Why was it so popular ? Because it was most frequently performed and gave a lot of possibilities for stage directions. Shakespeare introduced a lot of singing and music so that it was easier for the audience and the actors to enjoy the play.
It is a comedy in which one past is hilarious but also a play with lots of ambiguities (position of women, position of the State). It is also a play with an usual modern dimension (sexual references).
The opening scene (Act I, scene 1, up to l.57)
It usually defines the setting and the characters and foreshadows what will come next. It can be divided into 2 parts:
1- the dialogue between Theseus and Hippolyta
2- Egeus’ complaint about his own daughter Hermia: we do not learn more about her but it is enough to show her determination.
A. Introduction scene
The Duke of Athens: enables Shakespeare to write about a very solemn character, a member of the royalty: he starts from the top characters to the lower characters. Egeus is a well know name for it belongs to mythology although we may wonder if he is the same as the mythological Egeus. At least it rings with it.
There is no date: the Athens we are presented with is not 16th century but related to antiquity. It is not obvious how much the audience is aware about that: it addresses an educated audience.
We are given one aspect of Theseus (the statesman), far from the mythological killer of beasts. He suggests authority and love, and has 2 dimensions: the statesman (public image) and the personal impending marriage (private). The theme of marriage is present in the very first sentence.
Hippolyta is the Queen of the Amazons. She has been vanquished by Theseus in one of his military fights: “I wooed her with my sword” : she was captured by him. We may question this relationship: it has to do with power and not love (the alliteration in “w” is not accidental).
Time: 4 happy days. The scene tells the audience that the wedding is due to take place in 4 days. In fact the play would last two days and one night.
B. Human relationships
Egeus’ complaint is the story of a rebelling daughter, it is almost a monologue, deeply anchored in the myth of vexation: the rhetorical inversions are a way of giving more strength to vexation. It is about a father:daughter relationship. Theme of rivalry between the 2 young men Demetrius and Lysander:
- “Stand forth Demetrius”
- “Stand forth Lysander”
Each of them represents one conception:
- Demetrius: can marry someone even if there is love.

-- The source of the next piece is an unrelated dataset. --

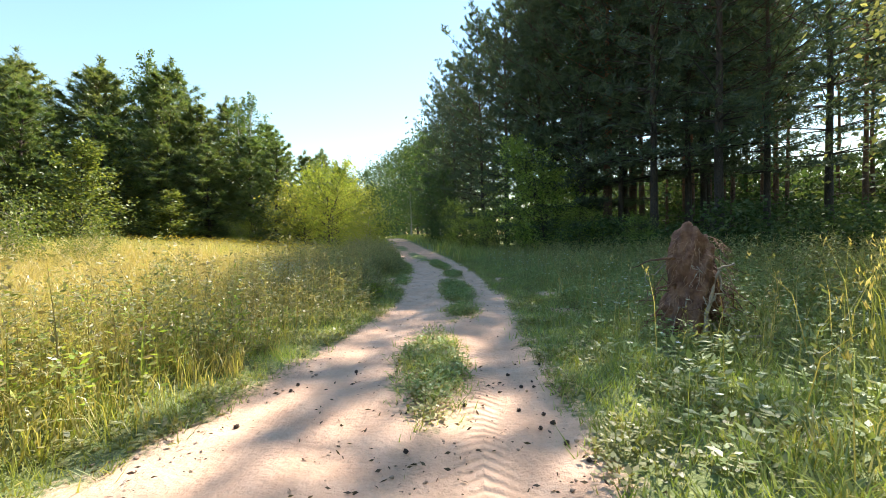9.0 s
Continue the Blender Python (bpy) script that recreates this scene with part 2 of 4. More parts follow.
M_PINE_BARK = bark_material("pine_bark", (0.17, 0.12, 0.09), (0.36, 0.165, 0.085), (2.5, 9.0))
M_RED_BARK = bark_material("red_pine_bark", (0.24, 0.115, 0.075), (0.36, 0.17, 0.1), (0.6, 3.5))
M_DARK_BARK = bark_material("dark_bark", (0.085, 0.07, 0.058), (0.15, 0.09, 0.06), (6.0, 13.0))
M_BIRCH_BARK = solid_material("birch_bark", [(0.35, (0.05, 0.045, 0.04)), (0.47, (0.5, 0.48, 0.44)), (0.8, (0.68, 0.66, 0.6))], 3, 0.7, 0.2, 20, (1, 1, 4))
M_TWIG = solid_material("dead_wood", [(0.3, (0.26, 0.21, 0.15)), (0.7, (0.5, 0.44, 0.35))], 9, 0.8, 0.3)
M_ROOT = solid_material("earth_and_root", [(0.3, (0.10, 0.05, 0.033)), (0.52, (0.25, 0.135, 0.09)), (0.75, (0.40, 0.25, 0.17))], 7, 0.95, 1.0, 26)
M_ROOTLET = solid_material("rootlets", [(0.3, (0.22, 0.12, 0.08)), (0.7, (0.48, 0.32, 0.22))], 11, 0.9, 0.2)
M_CLOD = solid_material("sand_clod", [(0.3, (0.24, 0.16, 0.11)), (0.7, (0.5, 0.36, 0.26))], 4, 0.95, 0.4)
M_CONE = solid_material("pine_cone", [(0.3, (0.035, 0.024, 0.018)), (0.7, (0.10, 0.065, 0.045))], 60, 0.85, 0.3)
M_LITTER = leaf_material("dead_leaves", [(0.0, (0.05, 0.035, 0.02)), (0.6, (0.11, 0.08, 0.045)), (1.0, (0.2, 0.15, 0.085))], 0.2, 0.03)

# ---- plan ----
RNG = np.random.default_rng(7)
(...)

- Lysander: it should be based upon love.
Love is irrational. Hermia pleads for feelings and her father for reasons. Children should be totally subservient to their father: “As she is mine, I may dispose of her“. The play poses the problem of woman’s condition.
C. The Moon
The moon appears 28 times in the play. It is one of the richest symbol you can think of. At the beginning, the moon is too slow to appear. It is the moon that gives blessing to their wedding.
“Pale companion is not for our pomp”: coldness, chastity, frigidity: the moon is sad and therefore incompatible with the spirit of mirth (incompatible with the play ?). The play is imbued with the spirit of night (A Midsummer Night‘s Dream), it i a kind of fantasy.
Summary of the plot
Theseus and Hippolyta are about to get married. A group of mechanicals want to prepare a play for their marriage. In parallel to that, Helena loves Demetrius who loves Hermia who loves Lysander. The Queen and King of the fairies, Titania and Oberon, have been quarrelling about a young motherless boy. The couple is split and she is strong will.
Oberon asked his servant Puck to drop some magic juice on Titania’s eyelids so that she would fall in love with the first person she wood meet: that would be Bottom, disguised in donkey by Puck.
Oberon also asked Puck to drop magic juice on Lysander and Demetrius but Puck makes a mistake: Hermia is rejected and Helena is loved by both Demetrius and Lysander. In the end, everything returns and finishes with 3 weddings.
The play: Pyramus and Thisbe. Pyramus finds Thisbe’s piece of cloth blooded as if Thisbe had been eaten by a lion and kill himself. Thisbe comes back and sees Pyramus dead. She kills herself.
- theme of interest: lyricism and poetic beauty of the play.
- becoming aware of the violence and madness of the play.
- notion of power: political power (Duke of Athens), power relationships between men and women.
- interpretation of love: romantic presence of love or cynical interpretation of love (all delusion): which type of love is it ?
- fantastic dimension.
- very performing play : play action.